Why people think all West African food is very hot
Part of it is stereotype. African cuisines are often described too broadly, as if one label can cover an entire continent. Another part is that chilli-forward dishes do make a strong first impression. People remember heat.
But flavour memory can be misleading. A dish with one noticeable hit of pepper may get labelled “super spicy”, even if its overall profile is deeply rounded. West African cooking often uses strong, confident seasoning. That can read as “spicy” even when the chilli level is moderate.
There is also a difference between spicy and well-seasoned. These get confused all the time. Food can be rich in ginger, garlic, onion, thyme, fermented ingredients or stock and still not be particularly hot. West African food rarely aims for blandness, so people sometimes mistake boldness for pure chilli heat.
Spice in West African food is about flavour, not punishment
This is the part many people miss. In great West African cooking, chilli is not there to show off. It is there to support the dish.
A good pepper blend can brighten tomatoes, sharpen a stew, lift grilled meat or deepen a broth.

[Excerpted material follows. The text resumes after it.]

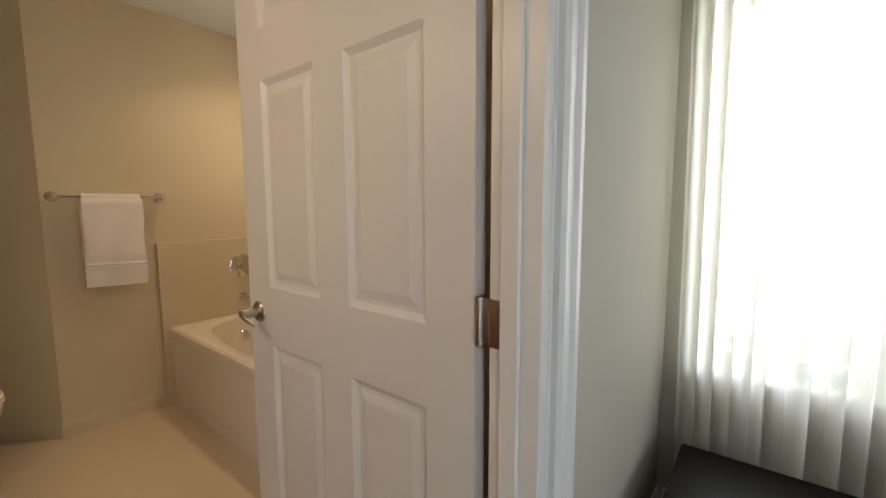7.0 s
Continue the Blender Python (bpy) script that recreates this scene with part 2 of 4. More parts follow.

It can make food feel alive. Used well, it should not erase every other ingredient. You should still taste the rice, the fish, the beans, the smoke, the herbs and the slow-cooked base underneath.

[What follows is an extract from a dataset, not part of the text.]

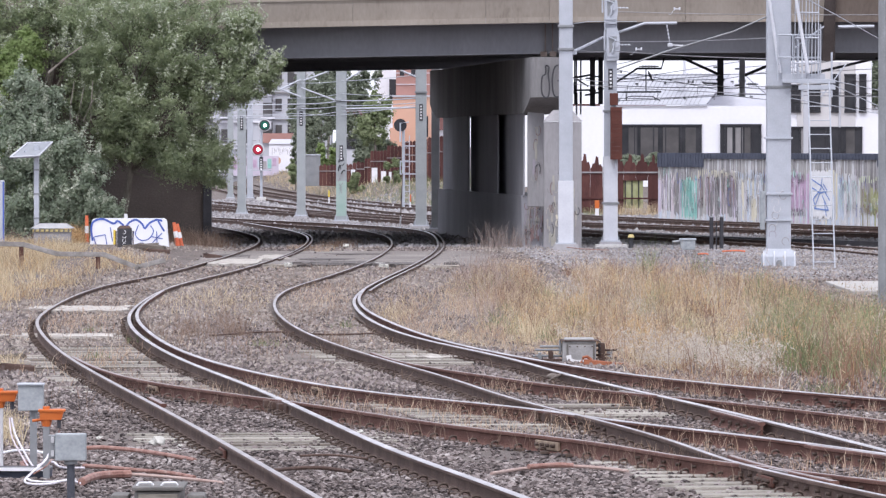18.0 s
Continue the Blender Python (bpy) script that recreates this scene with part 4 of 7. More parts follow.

That is why the best answer to is West African food spicy is not a dramatic yes or no. It is: often, but with purpose.
What to expect if you are trying West African food for the first time
If you are curious but cautious, there is good news. You do not need to start with the hottest dish in the room to appreciate the cuisine.
Begin with foods that showcase core flavours without pushing heat too far. Tomato-based rice dishes, bean dishes, plantain, savoury stews with balanced seasoning or milder soups can be a smart entry point. These dishes let you understand the style of cooking before you test your chilli limits.
It also helps to ask how the dish has been prepared. That is not playing it safe. It is just sensible. Since spice levels vary so much by cook and brand, a quick question can save you from guessing.
If you enjoy some warmth, you may find West African food very easy to love. If you prefer things mild, you are not excluded. You just need the right starting point.
Is West African food spicy compared with other cuisines?
Sometimes yes, sometimes no. It depends what you are comparing it with.
Compared with many standard British ready meals, West African food often tastes much bolder and hotter. Compared with some regional Indian, Thai or Sichuan dishes, certain West African meals may feel moderate. The comparison shifts with the dish in front of you.
What tends to stand out more than raw heat is confidence. West African food does not whisper. It is built to taste like something. That is part of its appeal, especially for people who are tired of convenience food that promises flavour and delivers very little.
Can West African food be mild?
Yes. Absolutely. A dish does not stop being authentic because the heat is dialled down.
Authenticity is not measured by how much pain a pepper causes. It is measured by whether the flavours, ingredients and cooking logic still make sense. A well-made dish with restrained chilli can still be true to its roots. At the same time, some recipes are meant to carry noticeable heat, and muting that too much can change the experience.
That is the trade-off. If you reduce chilli completely, you may lose part of the dish’s intended character. If you keep every traditional heat level unchanged, some first-time eaters may feel shut out. The best approach is not one fixed rule. It is respect for the dish and some awareness of who is eating it.
For modern eaters, that flexibility matters. People want real food, rooted in culture, but they also want a point of entry. That is one reason brands like Jolloful matter. They make West African flavour easier to access without reducing it to something bland and generic.
So, is West African food spicy?
Yes, often. But that answer on its own is too small for the food.
West African cuisine is spicy in the way a great soundtrack is loud enough to move you - not loud for the sake of noise. Heat is one part of the experience, not the whole story. The bigger story is flavour: layered, soulful, vivid and built with intent.
If you are new to it, do not let the question of spice put you off. Start where you are, choose a dish that suits your comfort level, and pay attention to everything happening beyond the chilli. That is where West African food really wins people over.